Stock appreciation rights offer the right to the cash equivalent of a stock's price gains over a predetermined time interval. Employers almost always pay this type of bonus in cash. However, the company may pay the employee bonus in shares. In most cases, employees can exercise SARs after they vest. When SARs vest, it simply means that they become available to exercise. Employers generally issue SARs along with stock options. These stock appreciation rights are called tandem SARs. They assist in funding the purchase of options and help pay off taxes due at the time the SARs are exercised.
Like several other forms of stock compensation, SARs are transferable and are often subject to clawback provisions. Clawback provisions specify conditions under which the company may take back some or all of the income received by employees under the plan. For example, they might allow the firm to withdraw SARs if an employee goes to work for a competitor before a specified date. SARs are also frequently awarded according to a vesting schedule that ties them to performance goals set by the company.
SARs are taxed the same way as non-qualified stock options (NSOs). There are no tax consequences of any kind on either the grant date or when they are vested. However, participants must recognize ordinary income on the spread at the time of exercise. Most employers will also withhold supplemental federal income tax. Furthermore, they will hold back funds to pay state and local taxes where applicable.

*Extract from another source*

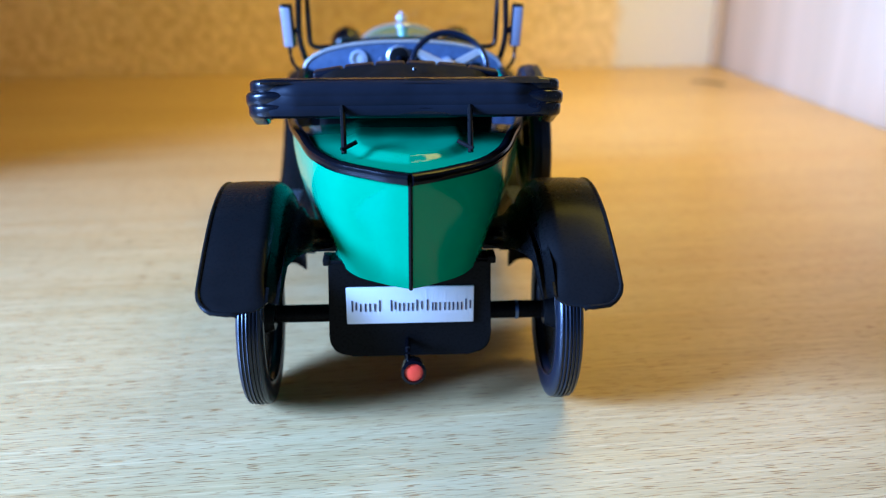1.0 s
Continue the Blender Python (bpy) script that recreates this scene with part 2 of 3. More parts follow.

Many employers will also withhold taxes on SARs in the form of shares. For example, an employer may only give a certain number of shares and withhold the remainder to cover the tax. As with NSOs, the amount of income recognized upon exercise becomes the cost basis for taxes when holders sell the shares.
SARs are similar in some ways to phantom stock. The major difference is that phantom stocks are typically reflective of stock splits and dividends. Phantom stock is a promise that an employee will receive either the value of the company's shares or the amount that the stock price increases during a specified period. The phantom stock bonus an employee receives is taxed as ordinary income at the time it is received. Phantom stock is not tax-qualified, so it does not have to follow the rules that employee stock ownership plans (ESOPs) and 401(k)s must follow.
The greatest advantage of SARs is flexibility. Companies can structure SARs in a variety of ways that work best for different individuals. However, this flexibility requires making numerous choices. Companies offering SARs must decide which employees receive them, the value of these bonuses, the liquidity of the SARs, and which vesting rules to adopt.
Employers like SARs because the accounting rules for them are more favorable than in the past. They receive fixed instead of variable accounting treatment, much like conventional stock option plans. However, SARs require the issuance of fewer shares and dilute the share price less than traditional stock plans. Like all other forms of equity compensation, SARs can also serve to motivate and retain employees.
Despite their many benefits, SARs are a high-risk form of employee compensation. If the company's stock does not appreciate, SARs often expire worthless.
Consider an employee who earns 200 SARs as a performance bonus. Furthermore, suppose that the SARs mature after a period of two years. The stock of the company then proceeds to increase by $35 a share over those two years. The result is that the employee receives $7,000 (200 SARs x $35 = $7,000) in additional compensation. These SARs could also have a clawback provision where employees lose them if they leave the company before the two-year period ends.